The Villalta scale is currently the recommended tool for diagnosing post-thrombotic syndrome (PTS) in clinical studies, but there is concern that the sensitivity and specificity of the scale might be low. We aimed to evaluate the diagnostic accuracy of the Villata scale using criteria in line with clinical practice as a reference.
Material and methods
We invited patients with a history of proximal DVT during 2006–09 to participate in a cross-sectional follow-up study of long-term complications after DVT. PTS was diagnosed by the Villalta scale, and by the following four mandatory and predefined clinical criteria used as a reference for PTS: 1. Objectively verified DVT; 2. chronic complaints (>1 month) in the DVT leg; 3. complaints appeared after the DVT; and 4. an alternative diagnosis was unlikely.

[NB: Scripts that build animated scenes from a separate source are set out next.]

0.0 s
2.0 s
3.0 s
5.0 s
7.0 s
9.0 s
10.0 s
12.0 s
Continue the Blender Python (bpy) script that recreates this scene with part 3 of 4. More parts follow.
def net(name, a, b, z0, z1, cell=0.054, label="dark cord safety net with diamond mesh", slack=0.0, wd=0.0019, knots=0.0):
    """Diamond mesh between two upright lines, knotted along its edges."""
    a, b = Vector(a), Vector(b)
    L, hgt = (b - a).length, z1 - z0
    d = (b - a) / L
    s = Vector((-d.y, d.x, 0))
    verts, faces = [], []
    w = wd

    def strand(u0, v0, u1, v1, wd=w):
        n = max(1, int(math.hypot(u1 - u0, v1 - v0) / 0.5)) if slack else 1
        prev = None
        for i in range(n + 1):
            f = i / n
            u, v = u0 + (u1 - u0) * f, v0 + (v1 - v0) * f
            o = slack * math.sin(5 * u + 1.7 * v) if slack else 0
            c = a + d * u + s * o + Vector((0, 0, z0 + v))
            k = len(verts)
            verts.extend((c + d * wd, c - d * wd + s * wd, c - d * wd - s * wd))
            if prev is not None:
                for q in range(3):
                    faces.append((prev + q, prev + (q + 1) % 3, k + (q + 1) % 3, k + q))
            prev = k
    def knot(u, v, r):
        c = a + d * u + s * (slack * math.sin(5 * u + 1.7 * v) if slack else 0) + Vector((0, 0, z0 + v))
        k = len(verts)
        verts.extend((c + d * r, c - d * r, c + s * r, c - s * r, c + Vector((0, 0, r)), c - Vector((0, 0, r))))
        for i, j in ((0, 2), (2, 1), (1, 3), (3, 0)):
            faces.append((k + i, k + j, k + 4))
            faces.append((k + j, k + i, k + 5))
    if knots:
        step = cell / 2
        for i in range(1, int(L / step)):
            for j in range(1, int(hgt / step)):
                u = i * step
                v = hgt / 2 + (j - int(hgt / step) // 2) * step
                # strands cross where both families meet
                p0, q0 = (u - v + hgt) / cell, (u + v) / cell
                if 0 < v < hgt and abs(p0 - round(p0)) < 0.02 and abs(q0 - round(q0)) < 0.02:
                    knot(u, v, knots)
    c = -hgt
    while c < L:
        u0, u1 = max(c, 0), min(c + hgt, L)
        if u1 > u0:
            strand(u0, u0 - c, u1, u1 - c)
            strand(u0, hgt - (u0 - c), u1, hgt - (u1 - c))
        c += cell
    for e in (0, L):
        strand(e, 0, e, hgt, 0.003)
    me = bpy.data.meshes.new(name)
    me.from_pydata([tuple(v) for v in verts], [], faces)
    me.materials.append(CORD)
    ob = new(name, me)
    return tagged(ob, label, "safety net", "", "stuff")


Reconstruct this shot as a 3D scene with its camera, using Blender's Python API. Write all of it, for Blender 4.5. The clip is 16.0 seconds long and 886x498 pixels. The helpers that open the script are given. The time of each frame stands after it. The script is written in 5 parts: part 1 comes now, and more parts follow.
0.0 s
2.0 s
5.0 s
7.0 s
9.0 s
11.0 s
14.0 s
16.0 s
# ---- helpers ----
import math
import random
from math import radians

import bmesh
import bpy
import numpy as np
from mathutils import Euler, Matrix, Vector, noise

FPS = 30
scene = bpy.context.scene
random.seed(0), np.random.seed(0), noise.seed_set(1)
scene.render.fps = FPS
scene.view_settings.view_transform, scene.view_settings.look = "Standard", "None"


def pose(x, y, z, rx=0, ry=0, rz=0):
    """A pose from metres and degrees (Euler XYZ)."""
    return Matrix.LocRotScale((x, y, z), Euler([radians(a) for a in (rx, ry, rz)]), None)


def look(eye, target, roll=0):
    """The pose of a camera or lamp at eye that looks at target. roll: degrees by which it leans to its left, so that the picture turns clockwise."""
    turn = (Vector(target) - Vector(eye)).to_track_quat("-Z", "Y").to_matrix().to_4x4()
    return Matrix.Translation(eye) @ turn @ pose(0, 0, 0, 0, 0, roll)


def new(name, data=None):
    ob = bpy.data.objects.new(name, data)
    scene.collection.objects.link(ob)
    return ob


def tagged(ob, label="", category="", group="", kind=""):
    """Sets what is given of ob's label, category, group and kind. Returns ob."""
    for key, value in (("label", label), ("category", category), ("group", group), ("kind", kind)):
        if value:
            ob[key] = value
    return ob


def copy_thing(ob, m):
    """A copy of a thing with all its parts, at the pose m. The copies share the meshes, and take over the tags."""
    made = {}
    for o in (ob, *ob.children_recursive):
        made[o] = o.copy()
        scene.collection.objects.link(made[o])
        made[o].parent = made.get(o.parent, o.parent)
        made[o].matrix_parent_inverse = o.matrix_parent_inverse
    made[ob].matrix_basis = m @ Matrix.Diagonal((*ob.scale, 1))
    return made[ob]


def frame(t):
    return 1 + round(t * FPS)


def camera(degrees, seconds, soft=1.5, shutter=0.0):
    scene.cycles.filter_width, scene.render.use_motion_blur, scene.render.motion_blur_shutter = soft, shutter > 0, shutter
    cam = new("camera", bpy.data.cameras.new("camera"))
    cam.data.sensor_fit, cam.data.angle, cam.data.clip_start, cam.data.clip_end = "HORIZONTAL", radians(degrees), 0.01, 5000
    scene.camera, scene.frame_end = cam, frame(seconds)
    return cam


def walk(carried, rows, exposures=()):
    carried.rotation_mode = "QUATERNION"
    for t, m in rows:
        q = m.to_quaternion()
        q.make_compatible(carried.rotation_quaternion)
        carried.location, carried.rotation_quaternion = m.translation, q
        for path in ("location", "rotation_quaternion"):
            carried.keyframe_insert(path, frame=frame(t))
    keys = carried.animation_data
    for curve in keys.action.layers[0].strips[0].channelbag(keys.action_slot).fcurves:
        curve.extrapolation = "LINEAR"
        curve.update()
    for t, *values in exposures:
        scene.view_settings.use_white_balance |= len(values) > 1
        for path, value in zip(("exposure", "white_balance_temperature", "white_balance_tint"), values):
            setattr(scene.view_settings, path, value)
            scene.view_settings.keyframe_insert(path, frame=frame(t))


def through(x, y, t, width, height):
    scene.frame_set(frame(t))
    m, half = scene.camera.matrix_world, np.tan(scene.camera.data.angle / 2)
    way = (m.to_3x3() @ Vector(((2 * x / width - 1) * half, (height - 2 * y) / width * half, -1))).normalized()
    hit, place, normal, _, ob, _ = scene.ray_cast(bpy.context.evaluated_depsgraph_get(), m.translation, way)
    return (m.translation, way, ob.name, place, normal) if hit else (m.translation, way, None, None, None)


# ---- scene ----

We included 88 of 170 eligible patients (52%). With our clinical criteria as a reference the sensitivity and specificity of the Villalta scale for diagnosing PTS were 75% (95% CI 60–87%) and 66% (95% CI 50–80%), respectively. Fifteen patients were diagnosed with PTS by the Villalta scale only. These patients more often experienced pain or had comorbidity that could explain their leg symptoms and signs. Eleven patients diagnosed with PTS by the clinical criteria only, had more fluctuating heaviness and edema.
Our findings indicate that the diagnostic accuracy of the Villalta scale has limitations. Incorporating chronicity, whether the leg problems appeared following the DVT, fluctuations of heaviness and edema, and comorbidity in PTS assessment may improve the diagnostic accuracy.